William B. Hibbs, of the brokerage firm of W. B. Hibbs & Co., whose business associate, Clarence Moore, is reported missing; Congressman James A. Hughes, whose son-in-law, Lucien P. Smith, is believed to have been drowned; Richard B. Watrous, secretary of the American Civic Association, and close friend of Frank D. Millet, reported as having been drowned; a score of close friends of Major Archibald Butt, the President's military aid, for whom all hope has been given up; Mrs. Archibald Gracie and Miss Edith Gracie, wife and daughter of Colonel Gracie, reported as having been saved; Mrs. Champ Clark and Miss Genevieve Clark, whose former house guests, Miss Rule and Miss Burckhead were rescued before the Titanic sank, are among the local representatives who are anxiously awaiting the coming of the Carpathia.
The Washingtonians will remain in New York until the last of the Carpathia's passengers have been unloaded, and from these will get whatever information possible about friends and relatives who are reported as lost. Not until the last of the ocean liners which rushed toward the sinking Titanic, and which may have on board unreported passengers picked up from the iceberg-laden Atlantic, has beeen heard from, will the party leave New York.

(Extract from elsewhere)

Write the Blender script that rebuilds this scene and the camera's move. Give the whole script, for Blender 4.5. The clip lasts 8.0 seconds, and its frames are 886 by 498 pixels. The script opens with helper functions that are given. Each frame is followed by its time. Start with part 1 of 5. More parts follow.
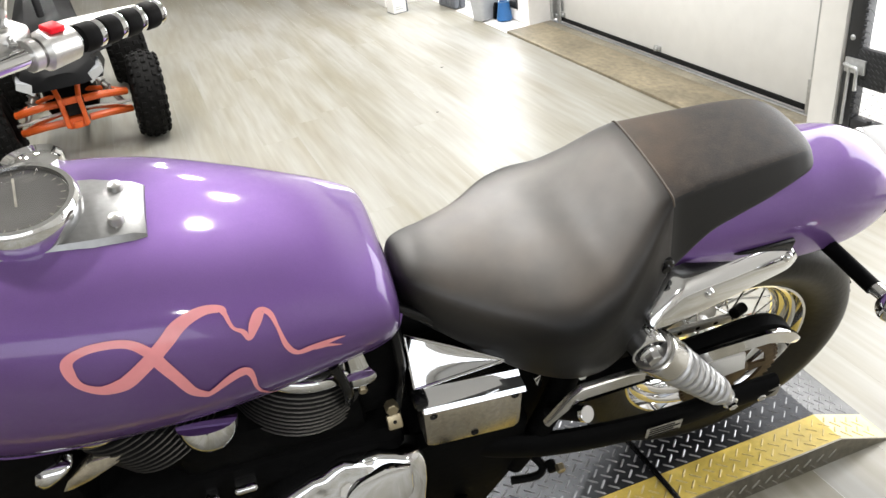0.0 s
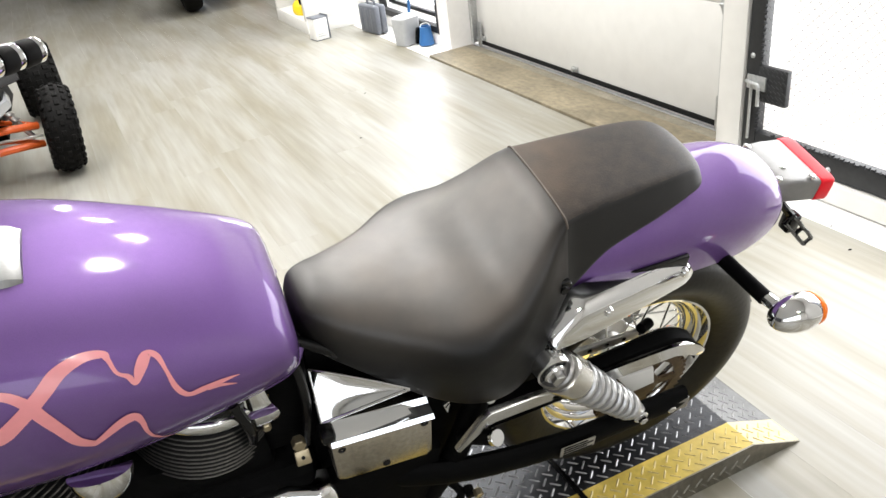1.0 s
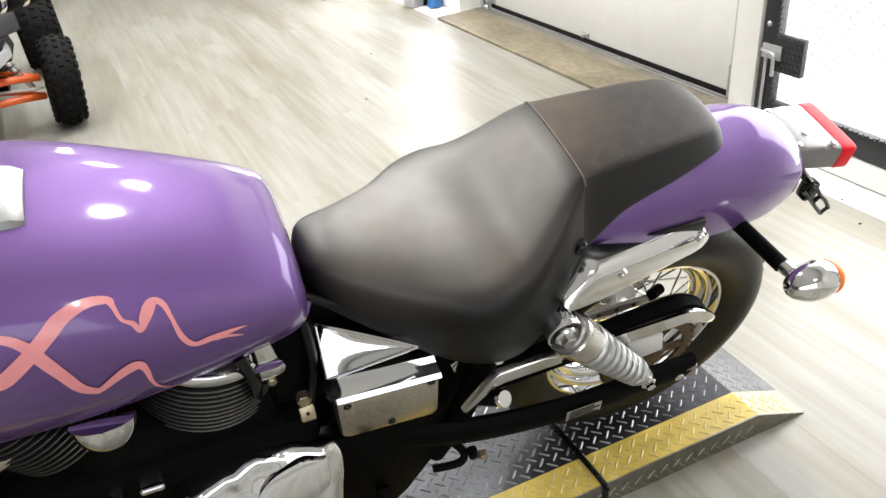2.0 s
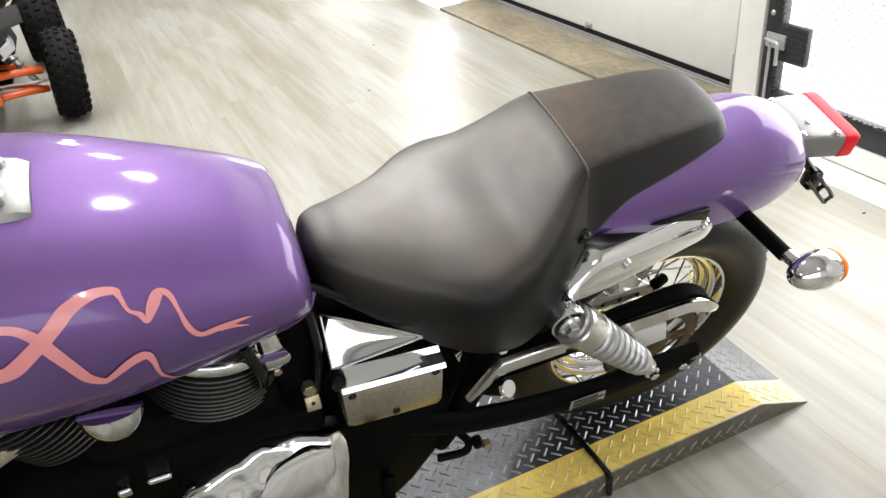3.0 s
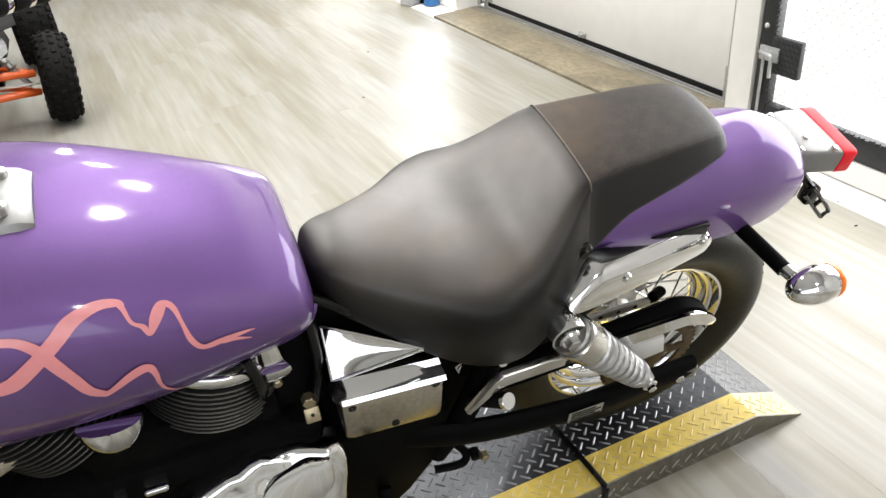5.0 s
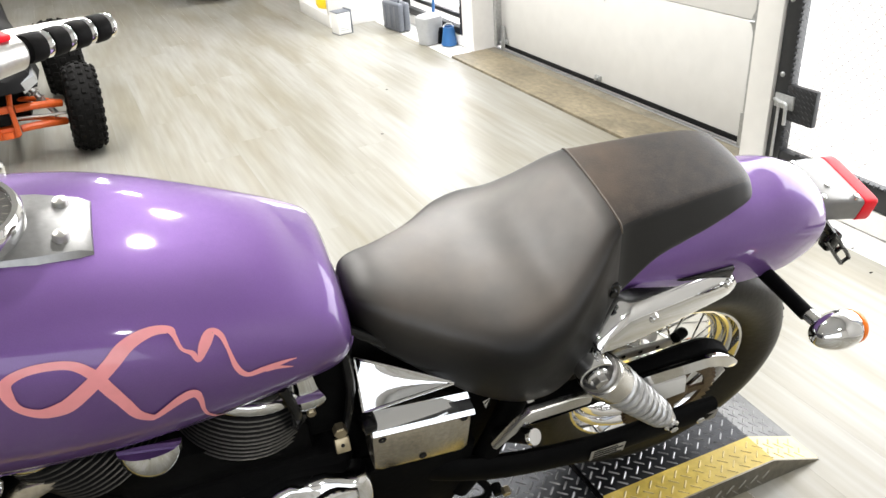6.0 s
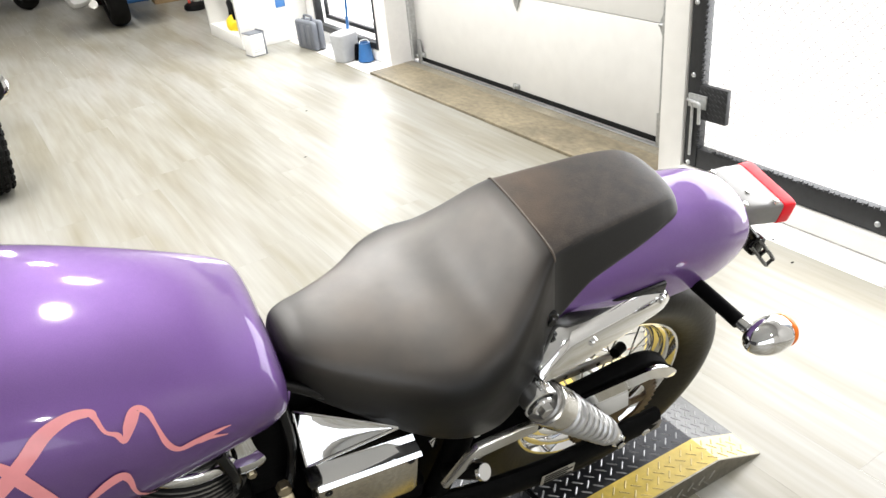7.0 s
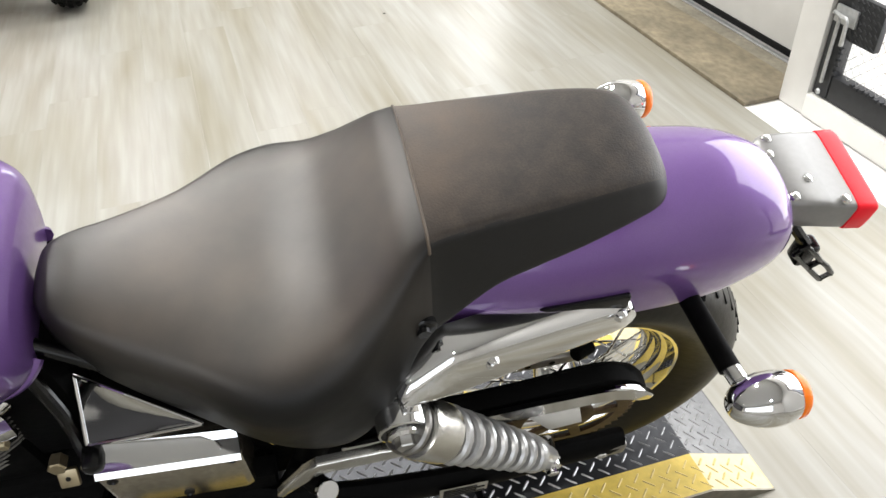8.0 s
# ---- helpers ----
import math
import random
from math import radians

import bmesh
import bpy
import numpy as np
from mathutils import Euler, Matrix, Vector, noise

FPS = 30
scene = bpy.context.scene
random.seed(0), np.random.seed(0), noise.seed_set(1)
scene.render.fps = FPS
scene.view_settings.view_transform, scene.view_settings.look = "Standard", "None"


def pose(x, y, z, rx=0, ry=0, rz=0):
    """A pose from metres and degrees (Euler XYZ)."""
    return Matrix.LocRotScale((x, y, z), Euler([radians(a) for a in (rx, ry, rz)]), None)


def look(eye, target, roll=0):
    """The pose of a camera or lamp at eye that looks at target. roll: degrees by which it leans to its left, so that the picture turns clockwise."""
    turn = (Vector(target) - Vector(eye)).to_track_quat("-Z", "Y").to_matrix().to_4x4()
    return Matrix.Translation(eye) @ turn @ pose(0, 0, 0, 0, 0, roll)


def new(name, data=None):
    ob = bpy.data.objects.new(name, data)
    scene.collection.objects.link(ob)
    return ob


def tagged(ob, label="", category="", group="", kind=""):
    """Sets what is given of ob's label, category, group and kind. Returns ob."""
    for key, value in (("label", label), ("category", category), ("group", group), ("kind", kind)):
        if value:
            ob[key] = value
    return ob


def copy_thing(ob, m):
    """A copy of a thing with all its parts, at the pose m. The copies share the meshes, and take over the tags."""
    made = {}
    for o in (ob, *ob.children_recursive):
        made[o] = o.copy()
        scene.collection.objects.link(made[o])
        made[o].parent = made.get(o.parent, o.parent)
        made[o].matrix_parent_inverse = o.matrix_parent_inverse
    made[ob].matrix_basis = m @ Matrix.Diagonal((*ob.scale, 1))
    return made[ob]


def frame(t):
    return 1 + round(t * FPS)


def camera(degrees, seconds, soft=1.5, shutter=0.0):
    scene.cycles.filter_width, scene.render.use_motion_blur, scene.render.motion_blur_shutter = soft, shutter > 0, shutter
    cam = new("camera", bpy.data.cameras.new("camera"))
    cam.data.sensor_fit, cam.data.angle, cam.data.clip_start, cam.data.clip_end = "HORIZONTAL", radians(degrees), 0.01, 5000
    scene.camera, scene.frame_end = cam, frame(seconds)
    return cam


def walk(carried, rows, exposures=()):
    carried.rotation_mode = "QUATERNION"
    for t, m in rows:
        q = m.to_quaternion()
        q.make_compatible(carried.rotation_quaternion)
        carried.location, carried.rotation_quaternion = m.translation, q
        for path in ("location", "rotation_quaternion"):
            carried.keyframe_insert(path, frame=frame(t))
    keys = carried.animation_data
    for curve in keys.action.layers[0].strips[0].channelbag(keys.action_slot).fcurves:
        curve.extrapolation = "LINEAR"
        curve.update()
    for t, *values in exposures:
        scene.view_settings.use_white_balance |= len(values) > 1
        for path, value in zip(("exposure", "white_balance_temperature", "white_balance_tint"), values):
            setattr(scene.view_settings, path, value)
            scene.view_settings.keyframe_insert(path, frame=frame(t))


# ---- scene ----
cam = camera(60.0, 8.0)
PATH = [
    (0, (-0.7447, -1.2177, 1.399), (-0.3812, 0.4706, 0.3904), -7.75),
    (0.2, (-0.7269, -1.2208, 1.4056), (-0.2817, 0.4431, 0.3922), -7.25),
    (0.5, (-0.7014, -1.2314, 1.4017), (-0.1862, 0.4087, 0.3796), -6.06),
    (1, (-0.6846, -1.2311, 1.3999), (-0.1606, 0.4334, 0.4226), -7.55),
    (1.5, (-0.6849, -1.2164, 1.3835), (-0.1121, 0.4299, 0.4028), -6.06),
    (2, (-0.6995, -1.2097, 1.3728), (-0.196, 0.4177, 0.3249), -6.14),
    (3.5, (-0.7035, -1.2148, 1.3738), (-0.2111, 0.4023, 0.305), -6.67),
    (4, (-0.7075, -1.2059, 1.3672), (-0.1934, 0.4022, 0.2948), -6.83),
    (5.5, (-0.7293, -1.2015, 1.3932), (-0.21, 0.4351, 0.3676), -4.69),
    (6, (-0.764, -1.2143, 1.4038), (-0.2371, 0.4511, 0.4297), -4.19),
    (6.5, (-0.819, -1.2283, 1.429), (-0.1977, 0.4152, 0.4737), -6.52),
    (6.8, (-0.7983, -1.1897, 1.4321), (-0.0793, 0.4246, 0.4963), -6.56),
    (7, (-0.7422, -1.1739, 1.4322), (-0.0514, 0.4329, 0.4621), -6.02),
    (7.2, (-0.64, -1.1432, 1.4137), (-0.049, 0.4723, 0.4025), -5.4),
    (7.5, (-0.4851, -1.1092, 1.3942), (-0.0283, 0.4859, 0.2776), -2.43),
    (7.7, (-0.4147, -1.0683, 1.3856), (-0.0377, 0.534, 0.2542), -3.59),
    (8, (-0.3173, -0.9333, 1.3281), (-0.0179, 0.6062, 0.087), -2.49),
]
walk(cam, [(t, look(eye, target, roll)) for t, eye, target, roll in PATH],
     [(0.0, -0.47), (1.5, -0.44), (3.5, -0.5), (4.2, -0.5), (6.0, -0.42), (7.0, -0.38), (7.5, -0.48), (8.0, -0.60)])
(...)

The original lists of the passengers on board the Titanic contained the name of Rose Stahl, the actress. It has been ascertained positively that Miss Stahl was not a Titanic passenger, but is now playing in Philadelphia, where she will remain indefinitely.
[Note: Other articles in the same paper make clear that the Misses Rule and Burckhead was passengers on Carpathia, not Titanic.]